Tanzania's government has said that it could not put trade barriers on imported cement as requested by domestic cement companies, because local production is still insufficient.

Tanzania's Minister for Industry, Trade and Marketing, Dr Abdallah Kigoda said despite the expected progress from cement industries, the government will still allow cement imports until local producers meet domestic demand.

Kigoda admitted that although imported cement is sold at a lower price compared to locally-produced cement, it should stand as an eye opener for local industries to become competitive.

Tanzania has three cement factories: Tanga Cement, Mbeya Cement and Twiga Cement, all of which are operational, while four others are in the final construction stages.

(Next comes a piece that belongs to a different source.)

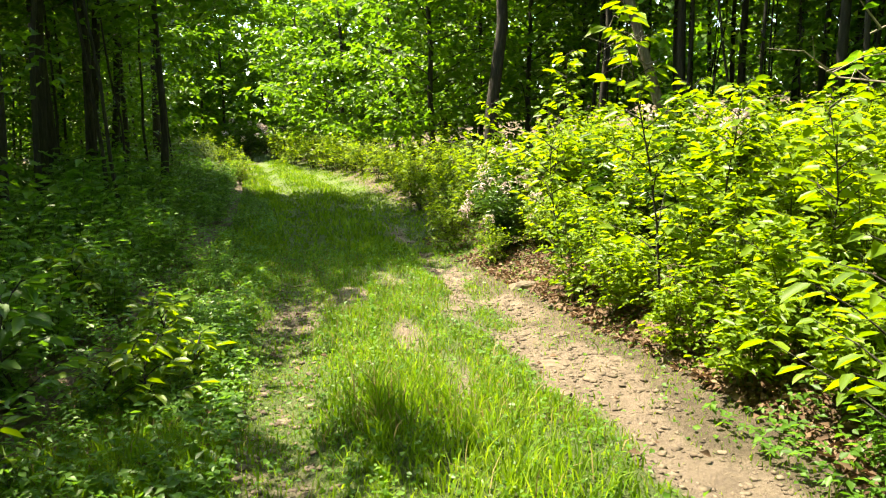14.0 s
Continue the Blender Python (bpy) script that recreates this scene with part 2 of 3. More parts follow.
class Pile:
    """Gathers arrays of many pieces into one mesh."""

    def __init__(self):
        self.v, self.f, self.n = [], [], 0

    def add(self, v, faces):
        for f in faces if isinstance(faces, list) else [faces]:
            self.f.append(f + self.n)
        self.v.append(v)
        self.n += len(v)

    def mesh(self, name, mat, smooth_shade=False):
        return mesh_of(name, np.concatenate(self.v), self.f, mat, smooth_shade)


def part(name, me, parent, label=""):
    ob = new(name, me)
    ob.parent = parent
    return tagged(ob, label) if label else ob


def thing(name, x, y, label, category, group="", sink=0.0, turn=0.0, size=1.0):
    ob = new(name)
    ob.empty_display_size = 0.1
    ob.matrix_world = pose(x, y, float(height(x, y)) - sink, 0, 0, turn) @ Matrix.Scale(size, 4)
    return tagged(ob, label, category, group)


rng = np.random.default_rng(7)


def rand_up(n, spread, r):
    """Unit vectors scattered about straight up."""
    return unit(np.stack([r.normal(0, spread, n), r.normal(0, spread, n), np.ones(n)], 1))


# ---- sunny openings in the canopy, as seen on the ground ----
CLEARINGS = [
    ((-0.1, 7.6), (-0.6, 8.4), (-1.1, 8.9), (-1.45, 9.6), (-1.45, 10.5), (-1.0, 11.6), (-0.5, 13.6), (0.7, 15.2), (1.6, 18.0), (4.8, 17.5), (5.6, 14.6), (8.4, 12.8), (7.4, 9.4), (4.7, 6.6), (3.2, 6.0), (2.5, 7.2), (1.4, 7.4)),
    ((1.9, 0.6), (2.0, 3.4), (2.4, 4.6), (3.3, 4.6), (3.6, 0.6)),
    ((-4.2, 24.3), (0.2, 24.0), (0.6, 19.5), (3.0, 19.5), (3.0, 29.0), (-3.0, 40.0), (-7.0, 38.0)),
]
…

The country's cement production capacity stands at 3.25Mta while the actual demand is almost 4Mta.
"In order to control importation of more cement, local factories had to increase production to meet the demand as the country was surrounded by potential market opportunities such as Southern Africa Development Community (SADC) and the East Africa Community (EAC)," Kigoda said.

Minister Kigoda clarified that the government was aware of the challenges facing local industries, such as unreliable power, but added that it was taking measures to stabilise the situation. He mentioned another challenge as high distribution costs caused by poor infrastructure, noting that the government was working to improve railway transport.

Jean Junon, who heads the Board of Twiga's Cement's parent company HeidelbergCement Co, was recently quoted in a local media as saying that the cement industry is still facing a number of challenges, including massive importation of subsidised cement.

Junon said that the upgrade of Twiga Cement's Kiln Line No 3 would help to expand production.